All the data below goes into the copy word for word, but the pictures don't.
[Start STORED DATA]
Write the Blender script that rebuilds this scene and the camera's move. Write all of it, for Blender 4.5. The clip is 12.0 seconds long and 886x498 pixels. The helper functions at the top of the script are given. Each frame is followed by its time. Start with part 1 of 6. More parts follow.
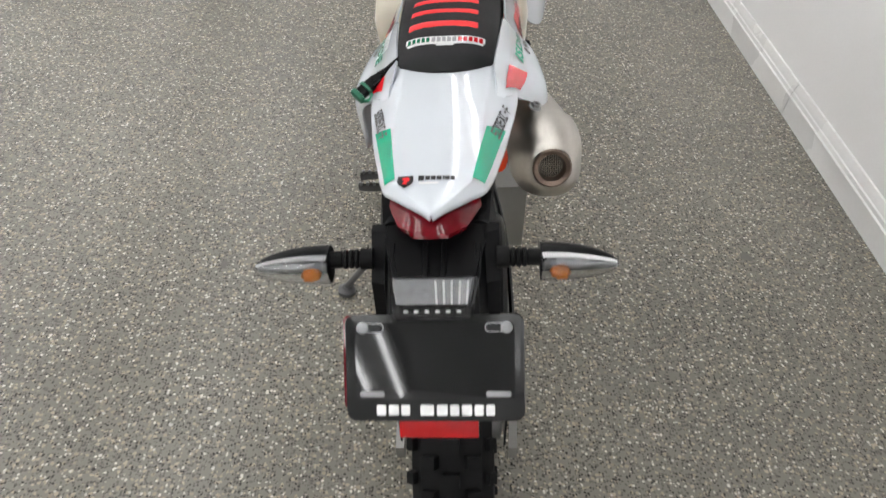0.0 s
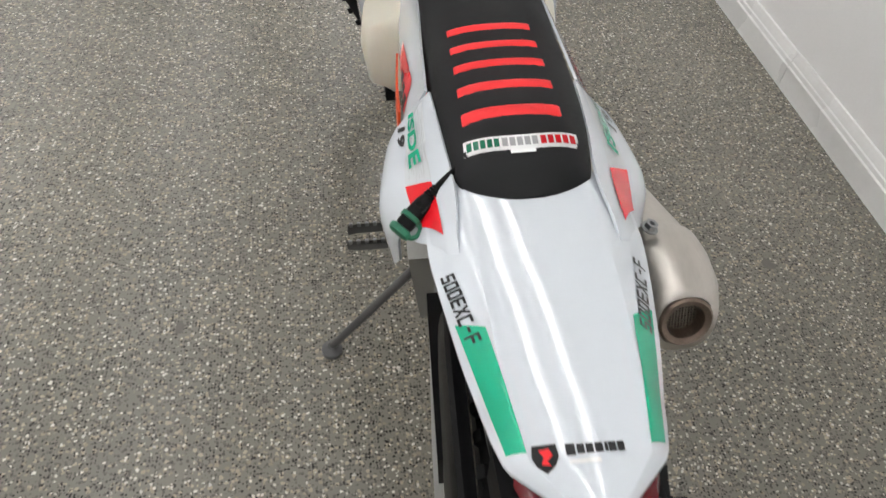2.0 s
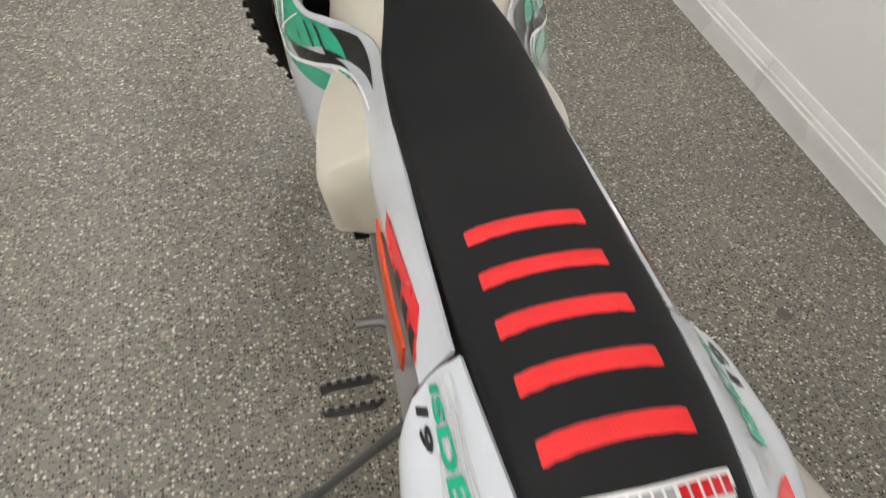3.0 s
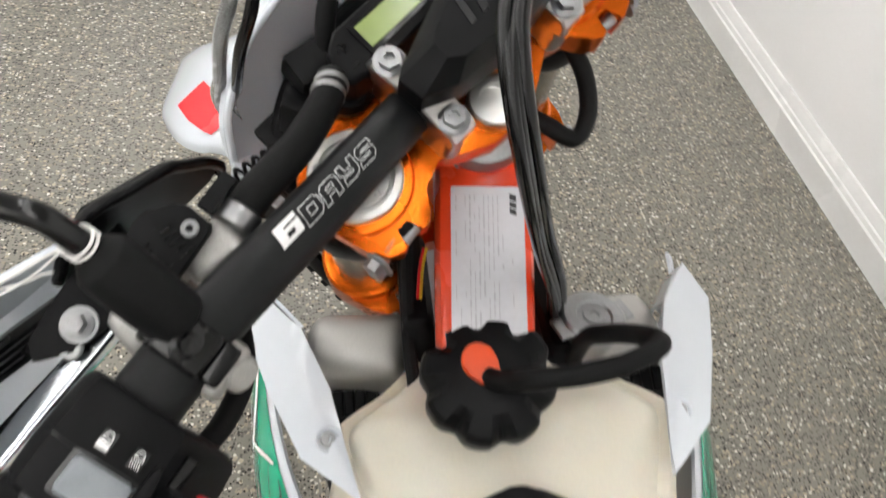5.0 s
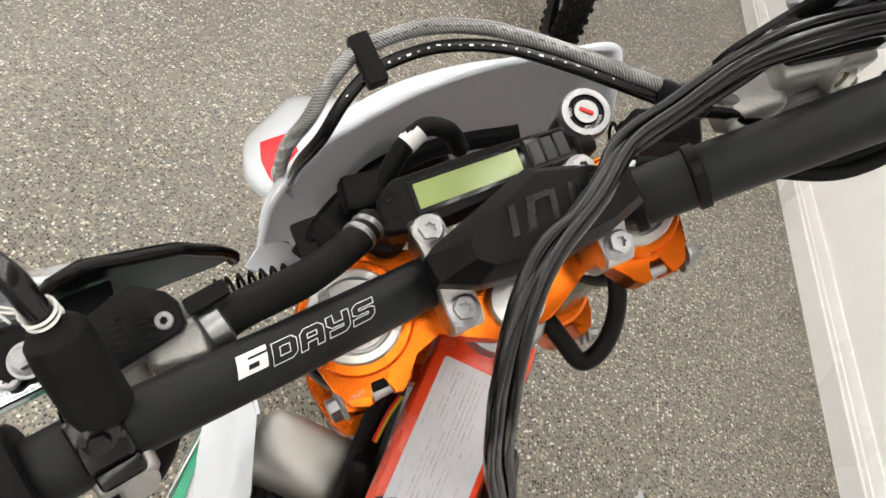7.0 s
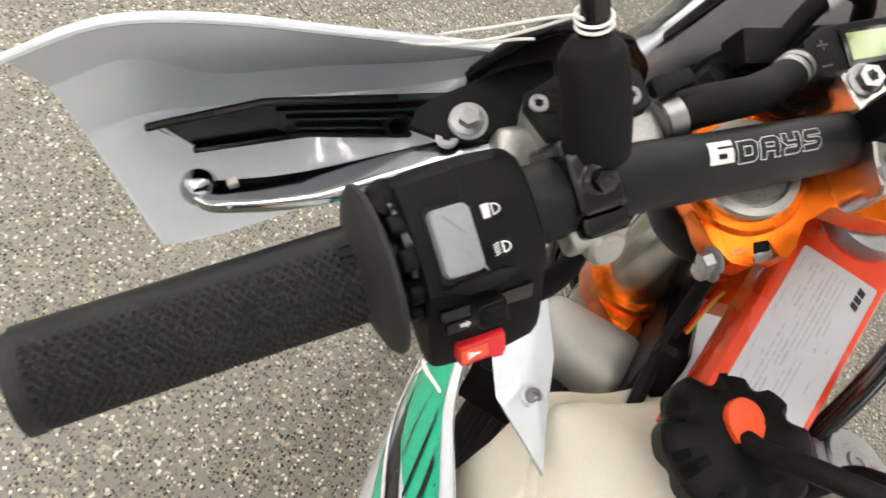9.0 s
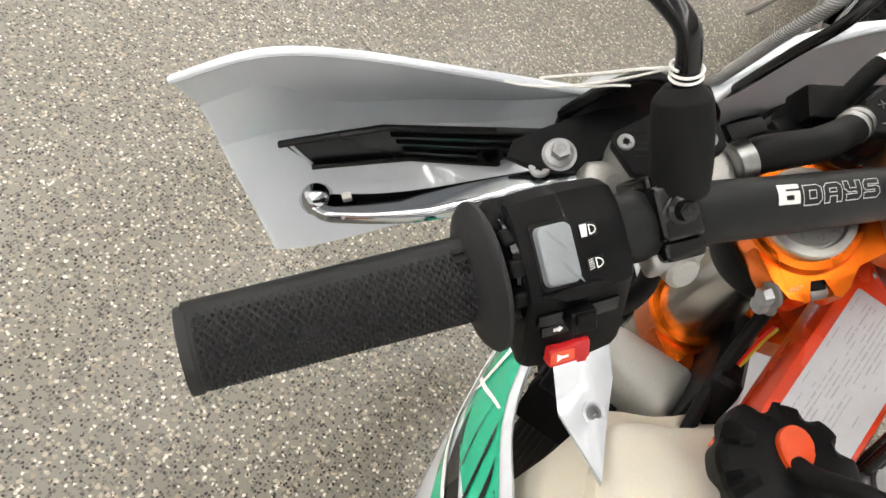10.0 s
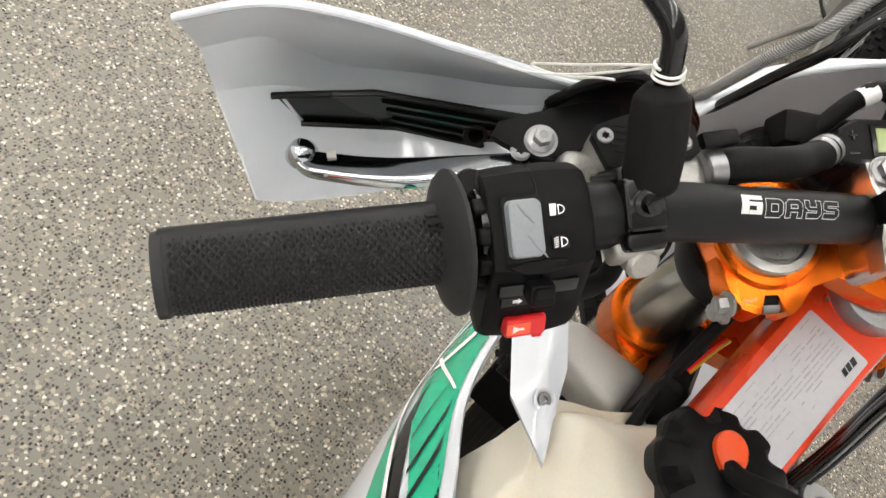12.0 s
[End STORED DATA]
*SOLVED PROBLEM:*
Write the Blender script that rebuilds this scene and the camera's move. Write all of it, for Blender 4.5. The clip is 12.0 seconds long and 886x498 pixels. The helper functions at the top of the script are given. Each frame is followed by its time. Start with part 1 of 6. More parts follow.
0.0 s
2.0 s
3.0 s
5.0 s
7.0 s
9.0 s
10.0 s
12.0 s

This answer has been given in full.